* **WHAT YOU HAVE TO DO**
Can you find the lines of the listing that include "given" and copy every one?

— begin DATA SEGMENT —

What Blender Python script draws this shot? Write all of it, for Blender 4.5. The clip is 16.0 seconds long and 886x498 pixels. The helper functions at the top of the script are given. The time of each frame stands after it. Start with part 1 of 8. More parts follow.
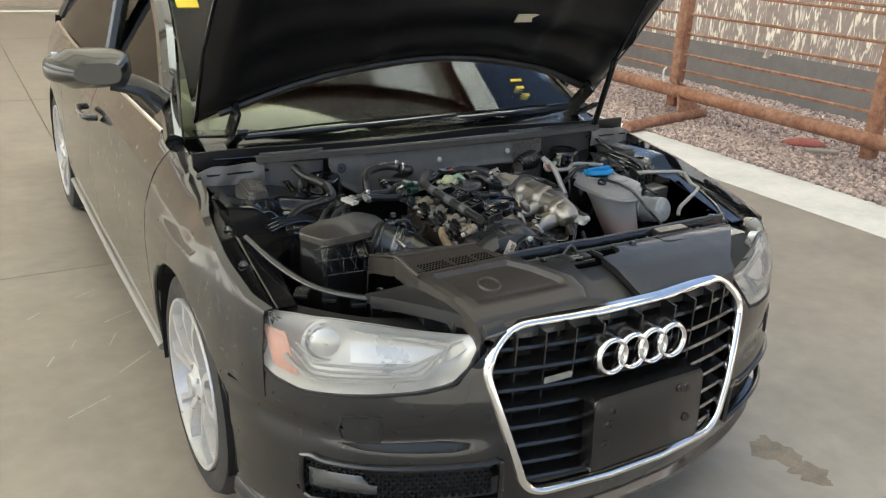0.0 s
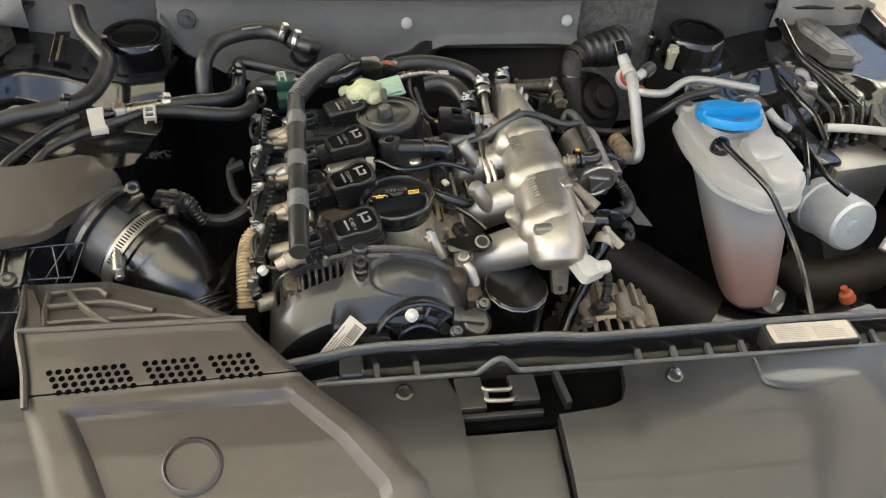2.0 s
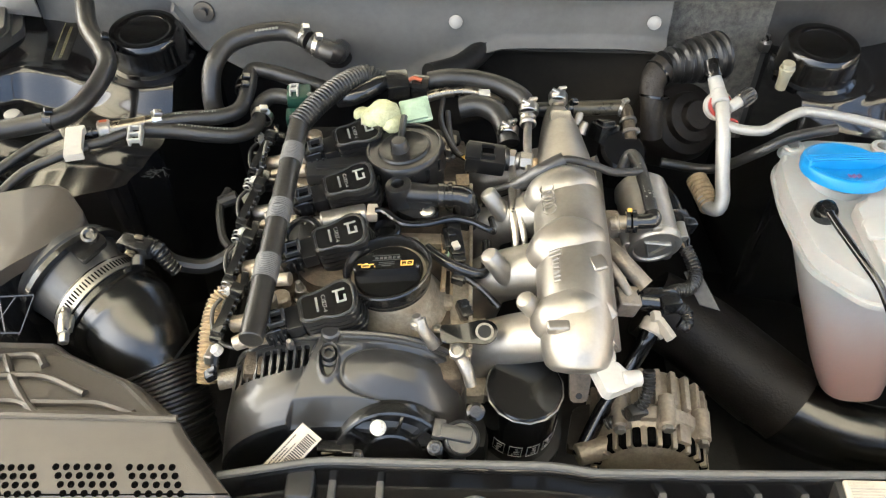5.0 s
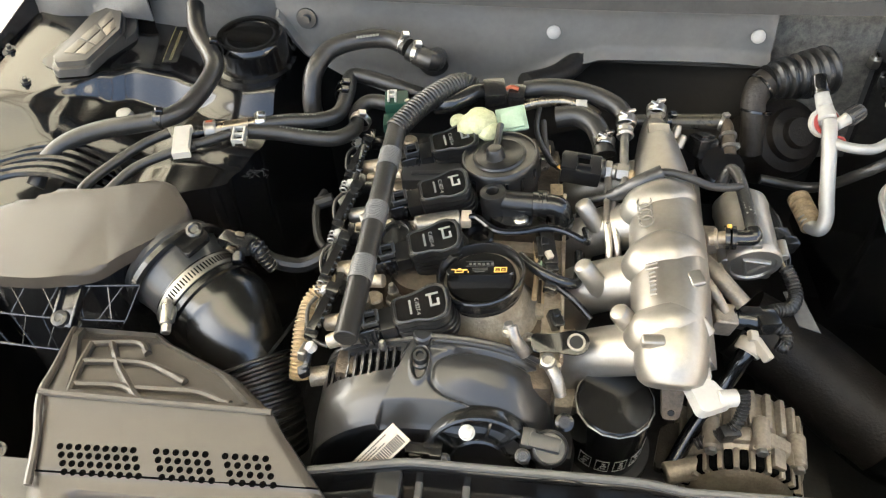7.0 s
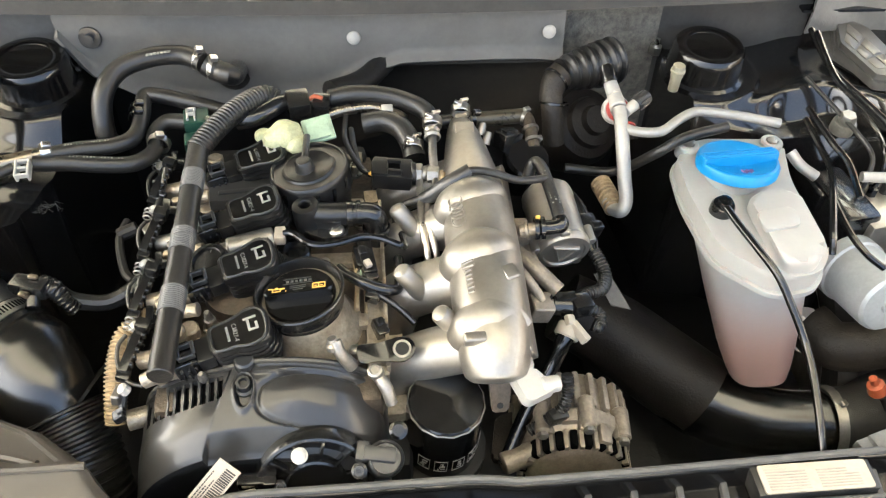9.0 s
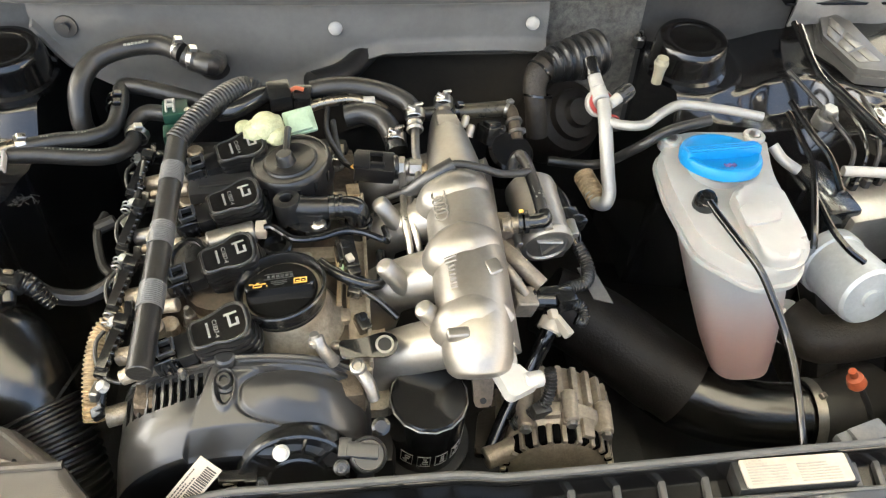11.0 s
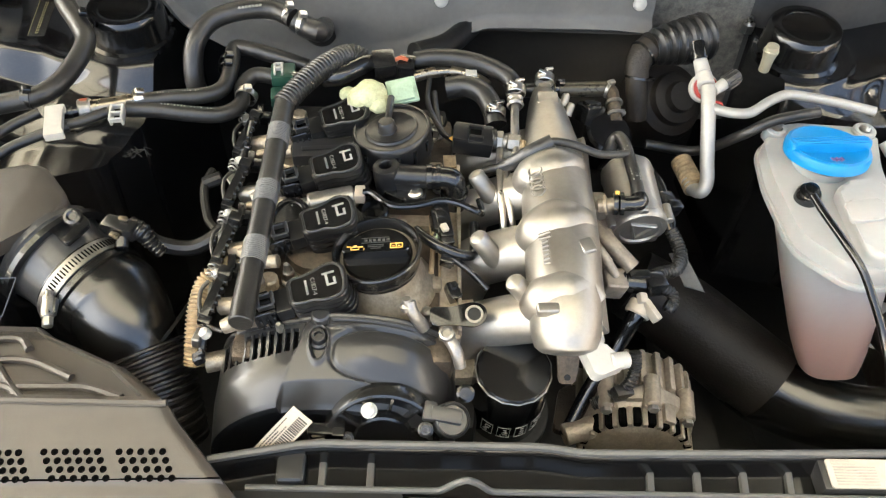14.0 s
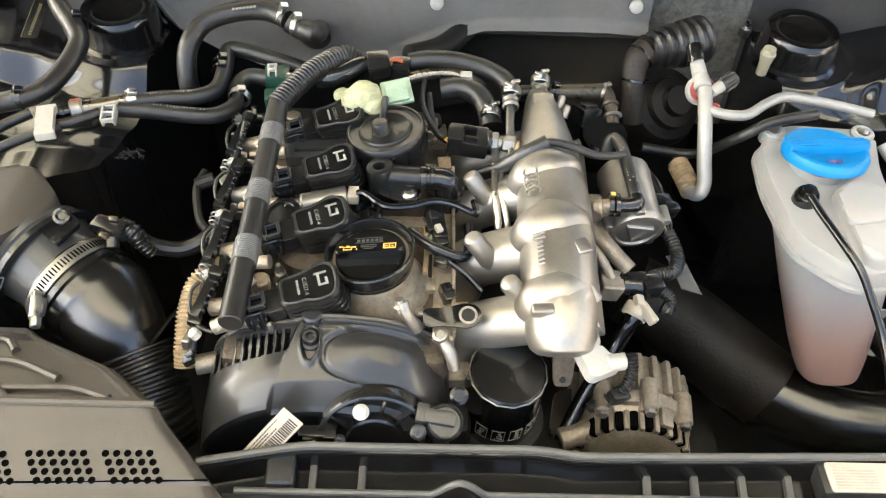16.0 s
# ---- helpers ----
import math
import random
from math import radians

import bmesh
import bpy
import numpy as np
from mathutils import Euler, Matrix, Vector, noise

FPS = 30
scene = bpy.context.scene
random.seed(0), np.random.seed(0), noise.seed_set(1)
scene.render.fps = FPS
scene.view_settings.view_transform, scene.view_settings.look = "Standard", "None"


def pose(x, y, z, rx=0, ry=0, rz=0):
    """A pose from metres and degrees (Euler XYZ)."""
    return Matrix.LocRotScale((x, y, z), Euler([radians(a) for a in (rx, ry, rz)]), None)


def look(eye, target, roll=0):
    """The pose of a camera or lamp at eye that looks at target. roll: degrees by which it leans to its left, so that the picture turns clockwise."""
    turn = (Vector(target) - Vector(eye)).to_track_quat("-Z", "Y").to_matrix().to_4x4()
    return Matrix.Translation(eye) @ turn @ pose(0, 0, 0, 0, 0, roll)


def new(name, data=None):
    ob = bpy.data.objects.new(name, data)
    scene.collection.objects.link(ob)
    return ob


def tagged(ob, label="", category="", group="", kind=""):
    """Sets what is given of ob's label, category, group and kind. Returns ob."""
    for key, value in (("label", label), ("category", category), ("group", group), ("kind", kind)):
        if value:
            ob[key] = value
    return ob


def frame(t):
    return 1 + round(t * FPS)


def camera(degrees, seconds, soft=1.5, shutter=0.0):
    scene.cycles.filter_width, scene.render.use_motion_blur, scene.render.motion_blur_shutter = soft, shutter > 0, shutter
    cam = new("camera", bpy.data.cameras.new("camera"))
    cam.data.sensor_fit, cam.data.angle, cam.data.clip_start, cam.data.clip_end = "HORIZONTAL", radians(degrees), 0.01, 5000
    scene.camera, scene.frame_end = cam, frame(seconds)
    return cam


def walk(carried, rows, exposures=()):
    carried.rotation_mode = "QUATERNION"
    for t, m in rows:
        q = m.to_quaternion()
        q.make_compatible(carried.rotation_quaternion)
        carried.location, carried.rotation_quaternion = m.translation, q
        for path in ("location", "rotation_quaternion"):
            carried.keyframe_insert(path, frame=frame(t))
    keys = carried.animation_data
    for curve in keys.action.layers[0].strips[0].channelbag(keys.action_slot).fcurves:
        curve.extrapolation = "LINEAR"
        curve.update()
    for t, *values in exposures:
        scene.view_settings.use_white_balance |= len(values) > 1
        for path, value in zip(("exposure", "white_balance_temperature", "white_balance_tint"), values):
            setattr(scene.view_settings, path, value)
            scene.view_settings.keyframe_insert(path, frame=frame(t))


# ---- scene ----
cam = camera(56.9, 16.0, soft=1.2)
PATH = [
    (0, (-1.356, -1.228, 1.603), (-0.384, 0.361, 0.873), 2.9),
    (0.5, (-0.992, -1.035, 1.585), (-0.098, 0.551, 0.758), 3.5),
    (1, (-0.673, -0.777, 1.543), (0.082, 0.775, 0.532), 5.3),
    (1.5, (-0.408, -0.46, 1.531), (0.15, 1.035, 0.324), 6.4),
    (2, (-0.205, -0.236, 1.509), (0.115, 1.23, 0.187), 5.6),
    (2.5, (-0.141, -0.057, 1.498), (0.057, 1.359, 0.098), 5.4),
    (3, (-0.048, 0.003, 1.501), (0.022, 1.363, 0.036), 3.1),
    (5.3, (-0.031, 0.003, 1.511), (-0.076, 1.358, 0.041), 0.3),
    (5.5, (-0.033, 0.001, 1.51), (-0.098, 1.361, 0.045), 0.0),
    (6, (-0.035, 0.0, 1.512), (-0.174, 1.363, 0.055), -1.4),
    (6.5, (-0.048, -0.004, 1.509), (-0.244, 1.36, 0.06), -2.3),
    (7, (-0.052, -0.004, 1.509), (-0.257, 1.36, 0.061), -2.5),
    (7.5, (-0.049, 0.0, 1.51), (-0.197, 1.365, 0.056), -1.5),
    (8, (-0.037, 0.005, 1.514), (-0.081, 1.372, 0.055), -0.0),
    (8.5, (-0.033, 0.008, 1.513), (0.048, 1.378, 0.058), 1.6),
    (8.7, (-0.031, 0.009, 1.511), (0.113, 1.382, 0.064), 2.4),
    (10.8, (-0.006, 0.016, 1.507), (0.237, 1.369, 0.054), 4.3),
    (11, (-0.027, 0.019, 1.51), (0.196, 1.363, 0.046), 4.5),
    (11.5, (-0.047, 0.023, 1.511), (0.098, 1.349, 0.021), 3.9),
    (12, (-0.047, 0.017, 1.509), (0.026, 1.336, 0.008), 3.1),
    (12.5, (-0.041, 0.005, 1.497), (-0.004, 1.341, 0.009), 2.8),
    (13, (-0.055, 0.013, 1.512), (-0.005, 1.323, 0.002), 3.1),
    (13.5, (-0.05, 0.007, 1.511), (-0.005, 1.322, 0.005), 3.0),
    (14, (-0.048, 0.008, 1.514), (-0.006, 1.321, 0.007), 2.8),
    (14.5, (-0.04, -0.002, 1.504), (-0.006, 1.334, 0.016), 2.6),
    (15, (-0.051, 0.007, 1.511), (0.001, 1.323, 0.006), 3.0),
    (15.5, (-0.048, 0.012, 1.514), (0.003, 1.326, 0.006), 3.0),
    (16, (-0.042, 0.005, 1.498), (0.001, 1.343, 0.012), 2.9),
]
EXPOSURES = [(0.0, 2.05, 5900, -2), (1.0, 2.15, 6050, -2), (1.5, 2.4, 6300, -2), (2.0, 3.08, 6450, -1), (2.5, 3.43, 6500, -1), (3.0, 3.68, 6500, -1), (16.0, 3.68, 6500, -1)]
walk(cam, [(t, look(eye, target, roll)) for t, eye, target, roll in PATH], EXPOSURES)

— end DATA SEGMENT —

* **ANSWER TO THIS PROBLEM**
What Blender Python script draws this shot? Write all of it, for Blender 4.5. The clip is 16.0 seconds long and 886x498 pixels. The helper functions at the top of the script are given. The time of each frame stands after it. Start with part 1 of 8. More parts follow.
    """Sets what is given of ob's label, category, group and kind. Returns ob."""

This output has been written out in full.